1972 was a very good year. I got my Aesthetics of Literature published; Still Points (Selected Poems) made it on time for a national literary contest; The Philippines Herald gave me permission to collect and reprint my art criticism which the defunct daily featured in its columns (albeit unfortunately prorogued by the declaration of martial law and the closure of the paper); the university journals (University of Santo Tomas Graduate School Journal, De La Salle's Dialogue and Sophia (Philsophy Journal) regularly published my literary criticism, essays on the philosophy of art and literary theory, and even some "socially-committed poetry"; F. Sionil Jose's Solidarity published my Tao poems; The Sunday Times, and The Philippines Free Press published most of my "formalist" poems; and I finally got a richly deserved respite from academic work as a senior writing fellow at the Dumaguete Writers' Workshop at the Silliman University where I met Philippine National Artist Edith L. Tiempo.

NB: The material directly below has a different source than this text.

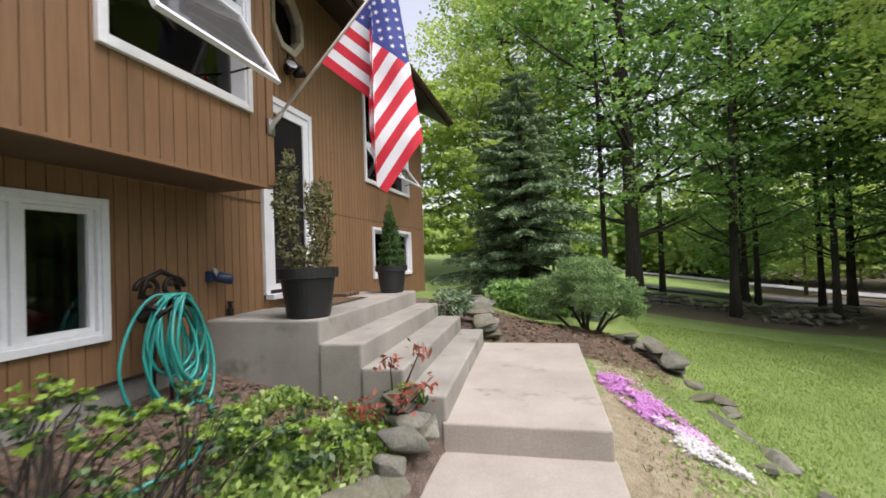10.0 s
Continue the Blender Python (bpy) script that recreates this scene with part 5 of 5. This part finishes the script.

Village Poems is a group of selected poems which I suspect critics would "mark" as modernistic formalist. The volatile political climate at that time fostered a healthy re-appearance of socially-conscious poetry. The other camp was made up of the so-called "formalist elitists" (or vice versa) who continued to write art-for-art's sake literature with firmly-held blinders.
The Village Poems illustrate how I was straddling two literary traditions "while the country burned". In 1984, Dr. Isagani Cruz in his Beyond Futility: The Filipino as Critic analised my work and said: "Casuga's...postition may be broadly characterized as modernistic formalism."

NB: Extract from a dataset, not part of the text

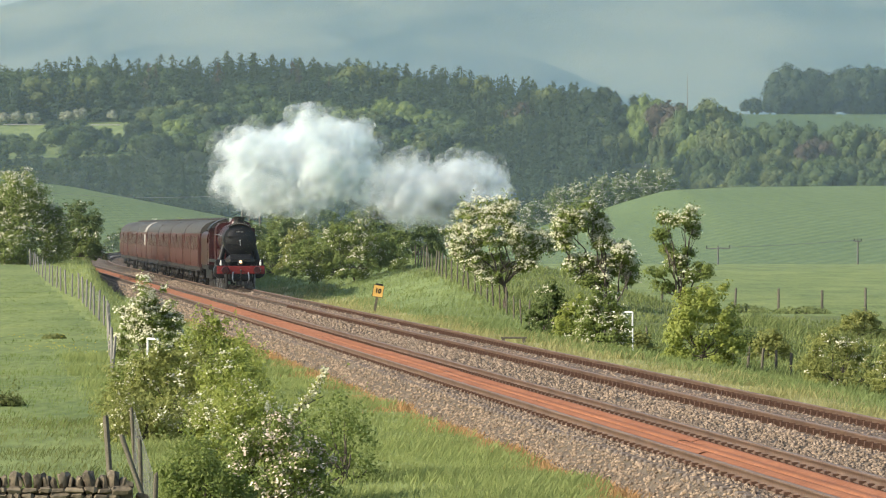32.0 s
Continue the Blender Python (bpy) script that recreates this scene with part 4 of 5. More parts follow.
def build_spray():
    """A long arching hawthorn bough thick with blossom, leaning over the bank."""
    rng = np.random.default_rng(51)
    t = thing("hawthorn_bough", pose(-2.75, 75.5, -0.4), "arching hawthorn bough loaded with cream blossom", "branch")
    wood = Geo()
    pts = [np.array((0.0, 0.0, 0.35)), np.array((0.35, 0, 0.85)), np.array((0.62, 0, 1.12)), np.array((0.86, 0, 1.42)), np.array((1.0, 0, 1.72))]
    for i in range(4):
        wood.rod(pts[i], pts[i + 1], 0.022 - i * 0.004, 0.018 - i * 0.004, 6)
    wood.rod(pts[2], (0.98, 0, 1.30), 0.01, 0.005, 5)
    part("bough", wood, M_BARK, t)
    u = rng.uniform(0.6, 3.98, 520)
    k = u.astype(int)
    pp = np.array(pts)
    p = pp[k] + (pp[np.minimum(k + 1, 4)] - pp[k]) * (u - k)[:, None] + rng.normal(size=(520, 3)) * 0.045 * (1.25 - u * 0.2)[:, None]
    part("blossom", quick("blossom", leaf_quads(rng, p, 0.05, 0.8), quads_of(520), M_BLOOM), None, t, "cream blossom clusters")
    u = rng.uniform(0.0, 3.5, 260)
    k = u.astype(int)
    p = pp[k] + (pp[k + 1] - pp[k]) * (u - k)[:, None] + rng.normal(size=(260, 3)) * 0.06
    part("leaves", quick("leaves", leaf_quads(rng, p, 0.05), quads_of(260), M_LEAF_FRESH), None, t)


build_spray()

rail_fence = thing("white_rail_fence", Matrix(), "pale rail fence along the edge of a clearing in the wood", "fence")
for x0, x1, y in ((-165, -145, 1905), (-131, -120, 1885)):
    z = float(ground_z((x0 + x1) / 2, y))
    part("rail", Geo().box(x0, x1, y - 0.15, y + 0.15, z + 1.3, z + 1.62, 0.05), M_CONCRETE, rail_fence)


# ---- the train ----
def gloss(name, dark, light, rough, scale=1.5):
    return worn(name, dark, light, scale, rough, 0, 12, 0.05, 0.003)


M_CRIMSON = gloss("crimson_paint", (0.030, 0.0085, 0.0085), (0.052, 0.012, 0.012), 0.32)
M_COACH = gloss("maroon_coach_paint", (0.052, 0.018, 0.016), (0.086, 0.034, 0.026), 0.42, 0.6)
M_BLACK = gloss("sooty_black_paint", (0.006, 0.006, 0.007), (0.018, 0.017, 0.017), 0.45)
M_DARK = gloss("oily_dark_iron", (0.012, 0.011, 0.010), (0.04, 0.034, 0.03), 0.6, 4)
M_RED = gloss("red_buffer_beam", (0.13, 0.015, 0.014), (0.18, 0.022, 0.02), 0.5)
M_ROOF = worn("sooty_coach_roof", (0.032, 0.030, 0.027), (0.085, 0.080, 0.070), 0.6, 0.6)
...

Are they elitist? Formalistic? What I am certain about, though, is that they demonstrate "the combined articulated structure made up of the medium shaping up the content and vice versa."
(quoted from The Aesthetics of Literature)

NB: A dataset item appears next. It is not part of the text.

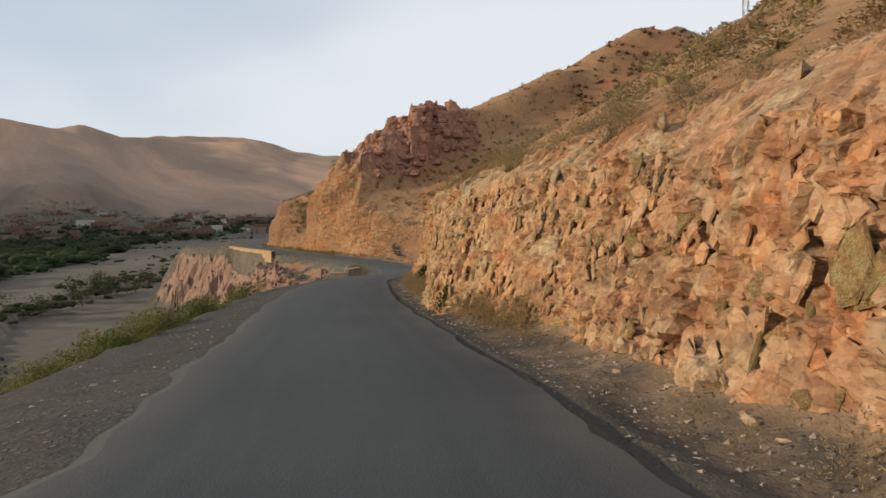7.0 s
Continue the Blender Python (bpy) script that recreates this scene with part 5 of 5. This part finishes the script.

The village idiot regales us with gossip.
The village idiot regales us with gossip.
Brassiere pell-mell on a divan
is the night’s story book laid down
to wait for the surprise of a morning
hastened into noon by dainty patter
of feet paying homage and spouting
half-spoken protestations to the
lady on the night’s soiled sheet
she muttering their names,
they caressing the shape of sounds
that supplants the shape of limbs
that last night pressed her navel
now bare as diadem.
She has come home.
The morning is her following day.
But in her agile belly dance I see you,
logic of my thirst, weed-like large
upon the dew, forever alive and handsome,
forever dying with the city as its jewel ransom.
Still prances the gilded female as feline,
and it is Monday’s dawn upon the froth of wine.
Need for doors grips
Clots into his bile,
His bowels still as tips
Of fire, still as style.
Form wants out like
Phlegm through ears,
His shadow, lifelike,
Draws circles of fear.
Women on Windows
Window gazers huddle
in the conspiracy of the hour
when they close their windows
announcing their descent
into the streets, seducing
old men onto potency,
cracking wicked grins
on their children’s faces.
Windows are there
because houses need them
as much as old men need
to look at their own street faces
recoil at sight of refracted
smiles that are grimaces.
Mr. Teague of Siquijor
Teague’s sandbox at Lo-oc beach spills
over to the slopes of Siquijor –
a kind of walking out on infancy
or bright courage, the carcass marching
nude to humour a carrion God
astride Siquijor’s dark mountain loins.
“O, when will the lad get out of his sandbox
to walk towards the mountain slopes?”
By the way, Teague’s body was fished out
of Lo-oc the other day, near Siquijor.
The Village Priest
We have here in our possession as saints
of minor calibres the terror of unfulfilled
canonisation. Before he donned the scowl
of angelhood, might he have known
the fructified wastefulness of decaying
wood perishing into a smell of sodden
timber and dry pond rock? He must have
known them well, the oldness of surprises
there: carousels of images in this human Styx.
--- ALBERT B. CASUGA
The writer as elitist considers all reality as his realm of celebration. His estimate of the human condition is nobody's business but his. The reader's caveat is simply to read the poet's work and "not miss the many splendored thing."
If elitist is defined thus, then I might affirm that I have never abandoned that position. My troth has always been to create the poem that will breathe on its own and struggle to live or die on its own.